• [Entries with animation source code]:
────────────────

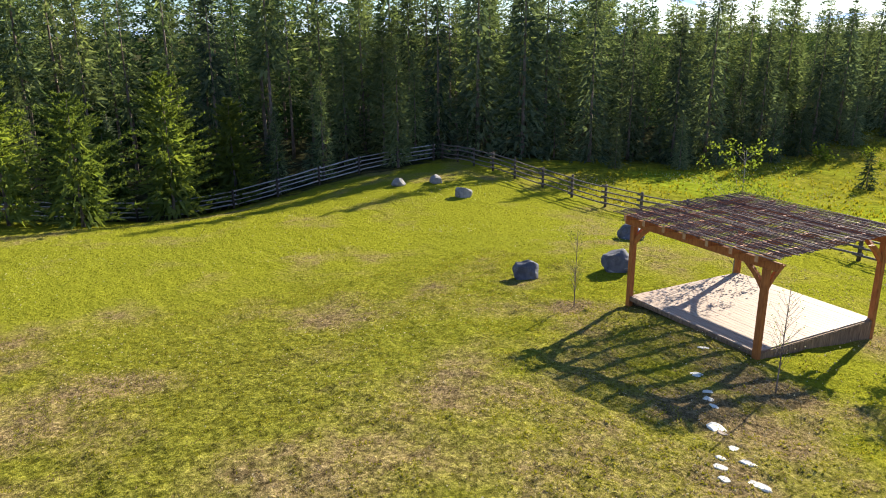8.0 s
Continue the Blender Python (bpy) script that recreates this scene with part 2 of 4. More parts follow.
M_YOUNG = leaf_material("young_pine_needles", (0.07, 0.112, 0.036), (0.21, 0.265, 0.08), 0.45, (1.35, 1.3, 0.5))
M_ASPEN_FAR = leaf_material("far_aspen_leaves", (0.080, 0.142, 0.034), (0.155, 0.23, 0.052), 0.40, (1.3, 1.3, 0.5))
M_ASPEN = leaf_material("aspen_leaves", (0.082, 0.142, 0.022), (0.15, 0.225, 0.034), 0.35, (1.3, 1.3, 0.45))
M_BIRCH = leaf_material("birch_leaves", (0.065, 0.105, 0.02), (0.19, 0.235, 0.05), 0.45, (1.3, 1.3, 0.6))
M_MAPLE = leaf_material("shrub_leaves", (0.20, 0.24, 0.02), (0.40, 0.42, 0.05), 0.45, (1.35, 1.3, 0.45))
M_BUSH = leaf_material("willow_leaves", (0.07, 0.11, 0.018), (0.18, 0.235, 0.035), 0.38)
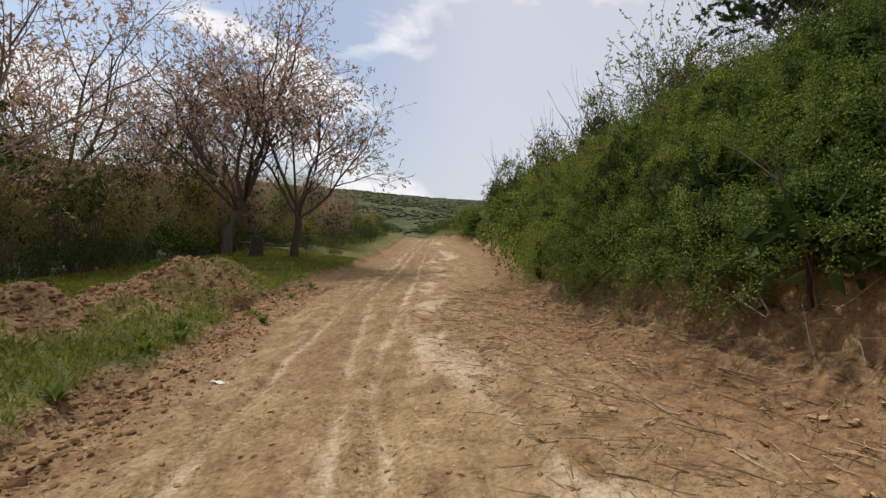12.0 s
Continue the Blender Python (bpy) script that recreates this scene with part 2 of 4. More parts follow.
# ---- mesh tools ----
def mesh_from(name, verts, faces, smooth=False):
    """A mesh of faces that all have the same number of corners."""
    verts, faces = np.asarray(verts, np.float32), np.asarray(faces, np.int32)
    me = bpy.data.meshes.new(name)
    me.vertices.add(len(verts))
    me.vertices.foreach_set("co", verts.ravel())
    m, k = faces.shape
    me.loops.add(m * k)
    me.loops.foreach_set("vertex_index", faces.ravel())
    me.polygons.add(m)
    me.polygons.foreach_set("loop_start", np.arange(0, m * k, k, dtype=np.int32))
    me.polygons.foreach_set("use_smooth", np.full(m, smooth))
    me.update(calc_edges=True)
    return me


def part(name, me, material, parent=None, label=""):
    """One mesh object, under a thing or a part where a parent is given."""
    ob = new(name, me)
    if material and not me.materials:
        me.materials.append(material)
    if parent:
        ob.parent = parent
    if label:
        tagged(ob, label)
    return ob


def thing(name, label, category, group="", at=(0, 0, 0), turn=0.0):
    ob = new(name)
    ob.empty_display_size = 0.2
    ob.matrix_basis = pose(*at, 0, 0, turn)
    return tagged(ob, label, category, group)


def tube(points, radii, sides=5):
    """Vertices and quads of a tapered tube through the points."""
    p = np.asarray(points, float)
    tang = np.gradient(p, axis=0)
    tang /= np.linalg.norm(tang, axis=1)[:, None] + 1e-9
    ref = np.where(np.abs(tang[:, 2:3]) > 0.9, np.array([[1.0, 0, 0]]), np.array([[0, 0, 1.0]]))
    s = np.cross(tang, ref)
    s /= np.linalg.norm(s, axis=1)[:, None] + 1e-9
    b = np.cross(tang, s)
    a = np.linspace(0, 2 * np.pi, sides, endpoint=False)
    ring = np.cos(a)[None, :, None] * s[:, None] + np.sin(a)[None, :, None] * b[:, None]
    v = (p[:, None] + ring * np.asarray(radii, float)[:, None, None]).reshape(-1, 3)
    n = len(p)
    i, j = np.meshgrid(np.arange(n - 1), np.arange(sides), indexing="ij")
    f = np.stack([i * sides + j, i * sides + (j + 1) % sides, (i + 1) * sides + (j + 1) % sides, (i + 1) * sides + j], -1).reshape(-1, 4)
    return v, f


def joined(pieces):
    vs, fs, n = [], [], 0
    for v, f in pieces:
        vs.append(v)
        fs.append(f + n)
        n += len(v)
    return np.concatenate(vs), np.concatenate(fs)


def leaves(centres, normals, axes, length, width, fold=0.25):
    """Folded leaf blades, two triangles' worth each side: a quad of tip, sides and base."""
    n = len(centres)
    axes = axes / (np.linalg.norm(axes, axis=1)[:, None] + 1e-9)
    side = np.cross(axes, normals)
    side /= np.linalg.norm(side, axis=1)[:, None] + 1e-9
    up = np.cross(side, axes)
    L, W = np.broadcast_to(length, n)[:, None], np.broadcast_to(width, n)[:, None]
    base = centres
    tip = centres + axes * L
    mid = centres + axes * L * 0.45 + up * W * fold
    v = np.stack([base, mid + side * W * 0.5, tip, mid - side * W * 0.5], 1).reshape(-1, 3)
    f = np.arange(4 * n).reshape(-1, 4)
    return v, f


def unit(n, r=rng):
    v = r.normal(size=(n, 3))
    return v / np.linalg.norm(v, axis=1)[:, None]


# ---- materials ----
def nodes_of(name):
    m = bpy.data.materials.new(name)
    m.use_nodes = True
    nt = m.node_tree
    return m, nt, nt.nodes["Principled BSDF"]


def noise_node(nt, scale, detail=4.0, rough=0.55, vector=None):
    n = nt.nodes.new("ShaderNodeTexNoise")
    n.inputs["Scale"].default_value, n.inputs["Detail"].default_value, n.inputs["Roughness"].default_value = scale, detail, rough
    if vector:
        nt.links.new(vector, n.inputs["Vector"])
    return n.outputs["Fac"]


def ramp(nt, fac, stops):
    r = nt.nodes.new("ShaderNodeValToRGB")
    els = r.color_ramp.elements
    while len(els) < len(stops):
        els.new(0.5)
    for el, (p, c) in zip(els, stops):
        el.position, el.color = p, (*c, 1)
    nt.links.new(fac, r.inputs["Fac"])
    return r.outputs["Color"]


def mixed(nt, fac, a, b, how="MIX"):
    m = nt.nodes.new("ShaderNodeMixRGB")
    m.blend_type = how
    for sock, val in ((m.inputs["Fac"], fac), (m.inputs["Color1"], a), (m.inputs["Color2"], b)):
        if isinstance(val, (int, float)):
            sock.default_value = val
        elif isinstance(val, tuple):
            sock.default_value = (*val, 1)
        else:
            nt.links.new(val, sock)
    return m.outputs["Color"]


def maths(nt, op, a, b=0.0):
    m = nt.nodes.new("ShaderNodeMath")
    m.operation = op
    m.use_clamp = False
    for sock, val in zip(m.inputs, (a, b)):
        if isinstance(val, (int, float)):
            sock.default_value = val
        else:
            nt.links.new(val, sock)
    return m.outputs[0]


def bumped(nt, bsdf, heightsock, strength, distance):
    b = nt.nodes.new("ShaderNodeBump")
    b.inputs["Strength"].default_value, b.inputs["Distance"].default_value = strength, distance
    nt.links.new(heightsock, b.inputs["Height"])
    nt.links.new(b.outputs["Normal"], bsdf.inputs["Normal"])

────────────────

• [DIRECTIVE]:
Without including any pictures, print each record exactly.

• [CORRECT RESPONSE]:
8.0 s
Continue the Blender Python (bpy) script that recreates this scene with part 2 of 4. More parts follow.
M_YOUNG = leaf_material("young_pine_needles", (0.07, 0.112, 0.036), (0.21, 0.265, 0.08), 0.45, (1.35, 1.3, 0.5))
M_ASPEN_FAR = leaf_material("far_aspen_leaves", (0.080, 0.142, 0.034), (0.155, 0.23, 0.052), 0.40, (1.3, 1.3, 0.5))
M_ASPEN = leaf_material("aspen_leaves", (0.082, 0.142, 0.022), (0.15, 0.225, 0.034), 0.35, (1.3, 1.3, 0.45))
M_BIRCH = leaf_material("birch_leaves", (0.065, 0.105, 0.02), (0.19, 0.235, 0.05), 0.45, (1.3, 1.3, 0.6))
M_MAPLE = leaf_material("shrub_leaves", (0.20, 0.24, 0.02), (0.40, 0.42, 0.05), 0.45, (1.35, 1.3, 0.45))
M_BUSH = leaf_material("willow_leaves", (0.07, 0.11, 0.018), (0.18, 0.235, 0.035), 0.38)
12.0 s
Continue the Blender Python (bpy) script that recreates this scene with part 2 of 4. More parts follow.
# ---- mesh tools ----
def mesh_from(name, verts, faces, smooth=False):
    """A mesh of faces that all have the same number of corners."""
    verts, faces = np.asarray(verts, np.float32), np.asarray(faces, np.int32)
    me = bpy.data.meshes.new(name)
    me.vertices.add(len(verts))
    me.vertices.foreach_set("co", verts.ravel())
    m, k = faces.shape
    me.loops.add(m * k)
    me.loops.foreach_set("vertex_index", faces.ravel())
    me.polygons.add(m)
    me.polygons.foreach_set("loop_start", np.arange(0, m * k, k, dtype=np.int32))
    me.polygons.foreach_set("use_smooth", np.full(m, smooth))
    me.update(calc_edges=True)
    return me


def part(name, me, material, parent=None, label=""):
    """One mesh object, under a thing or a part where a parent is given."""
    ob = new(name, me)
    if material and not me.materials:
        me.materials.append(material)
    if parent:
        ob.parent = parent
    if label:
        tagged(ob, label)
    return ob


def thing(name, label, category, group="", at=(0, 0, 0), turn=0.0):
    ob = new(name)
    ob.empty_display_size = 0.2
    ob.matrix_basis = pose(*at, 0, 0, turn)
    return tagged(ob, label, category, group)


def tube(points, radii, sides=5):
    """Vertices and quads of a tapered tube through the points."""
    p = np.asarray(points, float)
    tang = np.gradient(p, axis=0)
    tang /= np.linalg.norm(tang, axis=1)[:, None] + 1e-9
    ref = np.where(np.abs(tang[:, 2:3]) > 0.9, np.array([[1.0, 0, 0]]), np.array([[0, 0, 1.0]]))
    s = np.cross(tang, ref)
    s /= np.linalg.norm(s, axis=1)[:, None] + 1e-9
    b = np.cross(tang, s)
    a = np.linspace(0, 2 * np.pi, sides, endpoint=False)
    ring = np.cos(a)[None, :, None] * s[:, None] + np.sin(a)[None, :, None] * b[:, None]
    v = (p[:, None] + ring * np.asarray(radii, float)[:, None, None]).reshape(-1, 3)
    n = len(p)
    i, j = np.meshgrid(np.arange(n - 1), np.arange(sides), indexing="ij")
    f = np.stack([i * sides + j, i * sides + (j + 1) % sides, (i + 1) * sides + (j + 1) % sides, (i + 1) * sides + j], -1).reshape(-1, 4)
    return v, f


def joined(pieces):
    vs, fs, n = [], [], 0
    for v, f in pieces:
        vs.append(v)
        fs.append(f + n)
        n += len(v)
    return np.concatenate(vs), np.concatenate(fs)


def leaves(centres, normals, axes, length, width, fold=0.25):
    """Folded leaf blades, two triangles' worth each side: a quad of tip, sides and base."""
    n = len(centres)
    axes = axes / (np.linalg.norm(axes, axis=1)[:, None] + 1e-9)
    side = np.cross(axes, normals)
    side /= np.linalg.norm(side, axis=1)[:, None] + 1e-9
    up = np.cross(side, axes)
    L, W = np.broadcast_to(length, n)[:, None], np.broadcast_to(width, n)[:, None]
    base = centres
    tip = centres + axes * L
    mid = centres + axes * L * 0.45 + up * W * fold
    v = np.stack([base, mid + side * W * 0.5, tip, mid - side * W * 0.5], 1).reshape(-1, 3)
    f = np.arange(4 * n).reshape(-1, 4)
    return v, f


def unit(n, r=rng):
    v = r.normal(size=(n, 3))
    return v / np.linalg.norm(v, axis=1)[:, None]


# ---- materials ----
def nodes_of(name):
    m = bpy.data.materials.new(name)
    m.use_nodes = True
    nt = m.node_tree
    return m, nt, nt.nodes["Principled BSDF"]


def noise_node(nt, scale, detail=4.0, rough=0.55, vector=None):
    n = nt.nodes.new("ShaderNodeTexNoise")
    n.inputs["Scale"].default_value, n.inputs["Detail"].default_value, n.inputs["Roughness"].default_value = scale, detail, rough
    if vector:
        nt.links.new(vector, n.inputs["Vector"])
    return n.outputs["Fac"]


def ramp(nt, fac, stops):
    r = nt.nodes.new("ShaderNodeValToRGB")
    els = r.color_ramp.elements
    while len(els) < len(stops):
        els.new(0.5)
    for el, (p, c) in zip(els, stops):
        el.position, el.color = p, (*c, 1)
    nt.links.new(fac, r.inputs["Fac"])
    return r.outputs["Color"]


def mixed(nt, fac, a, b, how="MIX"):
    m = nt.nodes.new("ShaderNodeMixRGB")
    m.blend_type = how
    for sock, val in ((m.inputs["Fac"], fac), (m.inputs["Color1"], a), (m.inputs["Color2"], b)):
        if isinstance(val, (int, float)):
            sock.default_value = val
        elif isinstance(val, tuple):
            sock.default_value = (*val, 1)
        else:
            nt.links.new(val, sock)
    return m.outputs["Color"]


def maths(nt, op, a, b=0.0):
    m = nt.nodes.new("ShaderNodeMath")
    m.operation = op
    m.use_clamp = False
    for sock, val in zip(m.inputs, (a, b)):
        if isinstance(val, (int, float)):
            sock.default_value = val
        else:
            nt.links.new(val, sock)
    return m.outputs[0]


def bumped(nt, bsdf, heightsock, strength, distance):
    b = nt.nodes.new("ShaderNodeBump")
    b.inputs["Strength"].default_value, b.inputs["Distance"].default_value = strength, distance
    nt.links.new(heightsock, b.inputs["Height"])
    nt.links.new(b.outputs["Normal"], bsdf.inputs["Normal"])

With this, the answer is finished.